Alla fine, come spesso accade nelle sfide elettorali, ha prevalso chi ha imbarcato più sigle nel proprio progetto, senza farsi troppi scrupoli nell’accettare come compagni di viaggio e portatori di voti (non si sa a quale prezzo) anche personaggi dal passato e dal presente non proprio limpido. Se in vista del primo turno, a giocare meglio la carta dell’asso pigliatutto è stata la Baldassari, in questa seconda fase, è stato il Pd a muoversi con estrema ingordigia ottenendo prima l’apparentamento ufficiale di Piero Bitetti e il sostegno di Massimo Brandimarte, poi l’appoggio di Franco Sebastio.

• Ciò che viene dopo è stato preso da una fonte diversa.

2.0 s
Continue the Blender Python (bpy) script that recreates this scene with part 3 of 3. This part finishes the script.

E c’è davvero poco da meravigliarsi se l’ex procuratore della Repubblica di Taranto, grande protagonista dell’inchiesta “Ambiente svenduto”, si è fatto lusingare dalle sirene del Pd, quello stesso Pd che manovrando da Roma ha sistematicamente disinnescato – a suon di decreti salva Ilva – l’azione della magistratura pur di garantire all’Ilva i necessari livelli di produzione.
Taranto sconta decenni di rapporti ambigui e oscuri (a tutti i livelli), la presenza di troppi “signor Tentenna” pronti a salire sul carro del vincitore, l’assenza di coesione di un fronte ambientalista spesso boicottato dall’ego e dalla presunzione di figure scarsamente interessate al bene comune e alla condivisione di un progetto collegiale.

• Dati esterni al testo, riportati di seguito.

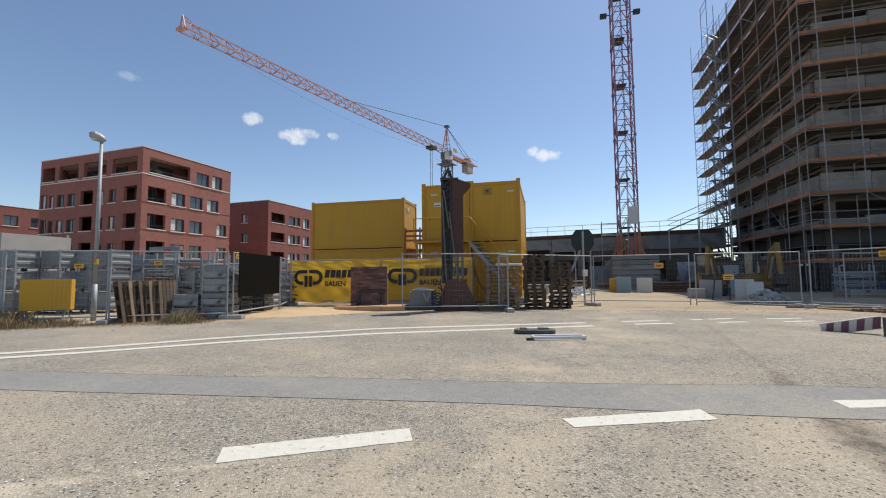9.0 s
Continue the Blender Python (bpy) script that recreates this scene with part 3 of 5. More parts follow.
# Concrete beam takes the interior tone, so its shade is coloured in.
part("ground_beam", Build().box(X0, Y0 - 0.05, Z0 - 1.0, X1, Y0 + 0.3, Z0 - 0.15).box(X0 - 0.05, Y0 + 0.3, Z0 - 1.0, X0 + 0.3, Y1, Z0 - 0.15), SHADE_INSIDE, tower, "concrete edge beam over the open ground floor, darkened for shade")
# Added dark wall stands in for the shade of the open ground floor.
part("ground_floor_wall", Build().box(X0 + 0.5, Y0 + 2.0, 0, X1 - 0.6, Y0 + 2.2, Z0 - 0.3).box(X0 + 1.6, Y0 + 2.2, 0, X0 + 1.8, Y1 - 0.6, Z0 - 0.3), SHADE_INSIDE, tower, "dark wall added as shade behind the open ground floor")

scaf = thing("scaffolding", "galvanised scaffolding with timber decks and orange toe boards", "scaffold", CORNER[0], CORNER[1], G2)
DEEP = 1.0
top_z = Z0 + (LEVELS - 1) * LIFT
post_me = Build().tube((0, 0, 0), (0, 0, top_z + 1.15), 0.03).box(-0.08, -0.08, 0, 0.08, 0.08, 0.02).mesh("standard", SCAF)
post_hi = Build().tube((0, 0, 0), (0, 0, top_z + 3.1), 0.03).box(-0.08, -0.08, 0, 0.08, 0.08, 0.02).mesh("standard", SCAF)


def scaffold_run(length, bays, m, levels, first, toe=TOE, plain=0):
    """One side: local x along the wall, y towards the wall. Standards, decks, toe boards, rails, braces."""
    w = length / bays
    deck_me = Build()
    for q in range(4):
        deck_me.box(0.01, 0.03 + q * 0.31, -0.07, w - 0.01, 0.03 + q * 0.31 + 0.3, -0.01)
    deck_me = deck_me.mesh("deck", PLANK)
    toe_me = Build().box(0.02, -0.03, 0.0, w - 0.02, 0.0, 0.17).mesh("toe_board", toe)
    rail_me = Build().tube((0, -0.02, 0), (w, -0.02, 0), 0.02, 5).mesh("guard_rail", SCAF)
    tran_me = Build().tube((0, 0, -0.1), (0, DEEP, -0.1), 0.022, 5).mesh("transom", SCAF)
    br_me = Build().tube((0, -0.04, 0), (w, -0.04, LIFT), 0.02, 5).mesh("brace", SCAF)
    br_me2 = Build().tube((w, -0.04, 0), (0, -0.04, LIFT), 0.02, 5).mesh("brace", SCAF)
    for i in range(bays + 1):
        for y in (0.0, DEEP):
            piece("standard", post_hi if (i in first and y == 0) else post_me, scaf, m @ pose(i * w, y, 0))
    for k in range(-1, levels):
        z = Z0 + k * LIFT
        for i in range(bays + 1):
            piece("transom", tran_me, scaf, m @ pose(i * w, 0, z))
            if i in (0, bays):
                for zz in (0.6, 1.1):
                    piece("end_rail", tran_me, scaf, m @ pose(i * w, 0, z + zz))
        for i in range(bays):
            mm = m @ pose(i * w, 0, z)
            piece("deck", deck_me, scaf, mm)
            if k != levels - 1 and i >= plain:
                piece("toe_board", toe_me, scaf, mm)
            if i < plain:
                piece("guard_rail", rail_me, scaf, m @ pose(i * w, DEEP, z + 0.5))
                piece("guard_rail", rail_me, scaf, m @ pose(i * w, DEEP, z + 1.0))
            for zz in (0.5, 1.0):
                piece("guard_rail", rail_me, scaf, m @ pose(i * w, 0, z + zz))
            if k < levels - 1 and (i + 2 * k) % 5 == 1:
                piece("brace", br_me if k % 2 else br_me2, scaf, mm)


scaffold_run(FL, FRONT_BAYS, pose(0, 0, 0), LEVELS, (0, 12))
scaffold_run(LL, LEFT_BAYS, pose(0, LL, 0, 0, 0, -90), LEVELS, (0, 5), plain=4)
# outside stair tower on the short side, one flight a level, and a raised frame at its head
for yy in (11.6, 13.4, 15.2):
    for xx in (-1.15, -0.08):
        piece("standard", post_hi if yy > 13 and xx < -1 else post_me, scaf, pose(xx, yy, 0))
for k in range(-1, LEVELS - 1):
    z = Z0 + k * LIFT
    for xx in (-0.95, -0.4):
        part("stair_stringer", Build().bar((xx, 12.0, z), (xx, 14.9, z + LIFT), 0.09), SCAF, scaf, "grey aluminium stair stringer")
    part("stair_rail", Build().tube((-1.1, 12.0, z + 0.95), (-1.1, 14.9, z + LIFT + 0.95), 0.025).tube((-1.1, 12.0, z + 0.5), (-1.1, 14.9, z + LIFT + 0.5), 0.02), SCAF, scaf, "grey tube stair rail")
    for q in range(5):
        part("stair_tread", Build().box(-0.92, 12.45 + q * 0.45, z + 0.36 * (q + 1) - 0.04, -0.42, 12.68 + q * 0.45, z + 0.36 * (q + 1)), SCAF, scaf)
    part("stair_landing", Build().box(-1.15, 14.6, z - 0.06, -0.08, 15.2, z), SCAF, scaf)
    part("stair_landing", Build().box(-1.15, 11.6, z - 0.06, -0.08, 12.1, z), SCAF, scaf)
    part("stair_ledger", Build().tube((-1.15, 11.6, z + 1.0), (-1.15, 15.2, z + 1.0), 0.02).tube((-1.15, 11.6, z + 1.9), (-1.15, 15.2, z + 1.9), 0.02), SCAF, scaf)
part("raised_frame", Build().tube((-1.15, 13.4, top_z + 3.0), (-1.15, 15.2, top_z + 3.0), 0.025).tube((-1.15, 13.4, top_z + 2.3), (-1.15, 15.2, top_z + 2.3), 0.025), SCAF, scaf)
scaffold_run(LL, 6, pose(FL, 0, 0, 0, 0, 90), LEVELS, (0,), toe=PLANK)
# projecting stair tower in front of the recessed bay, with ladders
sx = 4.6 * BAY_F
for i in (0, 1, 2):
    for y in (-1.1, -0.05):
        piece("standard", post_me, scaf, pose(sx + i * 1.55, y, 0) @ Matrix.Diagonal((1, 1, 0.86, 1)))
for k in range(-1, LEVELS - 2):
    z = Z0 + k * LIFT
    part("deck", Build().box(sx, -1.1, z - 0.07, sx + 3.1, -0.05, z - 0.01), PLANK, scaf)
    part("ladder", Build().bar((sx + 0.3, -0.7, z), (sx + 2.4, -0.7, z + LIFT), 0.05).bar((sx + 0.3, -0.35, z), (sx + 2.4, -0.35, z + LIFT), 0.05), SCAF, scaf, "grey aluminium stair flight")
    part("guard_rail", Build().tube((sx, -1.1, z + 1.0), (sx + 3.1, -1.1, z + 1.0), 0.02).tube((sx, -1.1, z + 0.5), (sx + 3.1, -1.1, z + 0.5), 0.02), SCAF, scaf)
for k in (6, 7):
    z = Z0 + k * LIFT
    part("loading_platform", Build().box(sx - 1.0, -2.3, z - 0.1, sx + 4.0, -1.1, z), PLANK, scaf, "timber loading platform standing proud of the scaffold")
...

Eppure, in quel fronte ambientalista, ci sono tante risorse che in questa campagna elettorale si sono spese con grande caparbietà e spirito di sacrificio. Siamo certi che anche restando fuori dall’aula consiliare, contribuiranno a tenere viva la parte sana di una comunità solo parzialmente informata e consapevole. Nei prossimi anni, ci sarà tanto da lavorare per far lievitare quella parte sana, per renderla protagonista e attiva anche nel momento cruciale del voto, quando la matita diventa l’arma più potente per imprimere un cambiamento. E ognuno dovrà farsi carico delle proprie responsabilità, giornalisti compresi, chiamati a vigilare su ogni mossa della prossima amministrazione comunale. Di qualunque colore essa sia.

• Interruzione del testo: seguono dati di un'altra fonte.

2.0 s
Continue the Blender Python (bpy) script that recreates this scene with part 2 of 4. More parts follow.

C’è tanta strada da fare. Basta frequentare una qualsiasi spiaggia del litorale ionico per rendersi conto che il ballottaggio per la scelta del nuovo sindaco rappresenta l’ultimo degli argomenti da trattare tra un tuffo e l’altro. Dopo il calciomercato, la spesa, il pranzo, gli esami di Stato dei figli, i viaggi programmati per l’estate, i gossip del momento. E poco importa se molti dei bagnanti sono precari, disoccupati, cassintegrati – mai viste spiagge così affollate anche durante la settimana – la politica ai loro occhi è una pietanza indigesta da tenere a distanza siderale.
Tutto il contrario di quanto avviene sui Social Network, dove la battaglia elettorale sembra essersi trasformata in ragione di vita e di morte per entrambi i contendenti. Ma la vita e la morte sono cose molte più serie e preziose delle loro ansie di potere. Perché in gioco, cari lettori, ci sono le ambizioni di due sistemi di potere altrettanto pericolosi, non certo gli interessi della collettività, la difesa della salute e dell’ambiente, una migliore qualità dell’esistenza. Da parte nostra, quindi, nessun invito al voto. Nessuna indicazione a favore del presunto male minore. Nessun incitamento all’astensione così tanto corteggiata dal Pd ai tempi del referendum sulle trivelle. I nostri lettori hanno la testa per decidere con equilibrio e serenità cosa fare del proprio tempo il prossimo 25 giugno. Noi restiamo dell’idea che la scelta migliore andava fatta prima. Ora è davvero troppo tardi.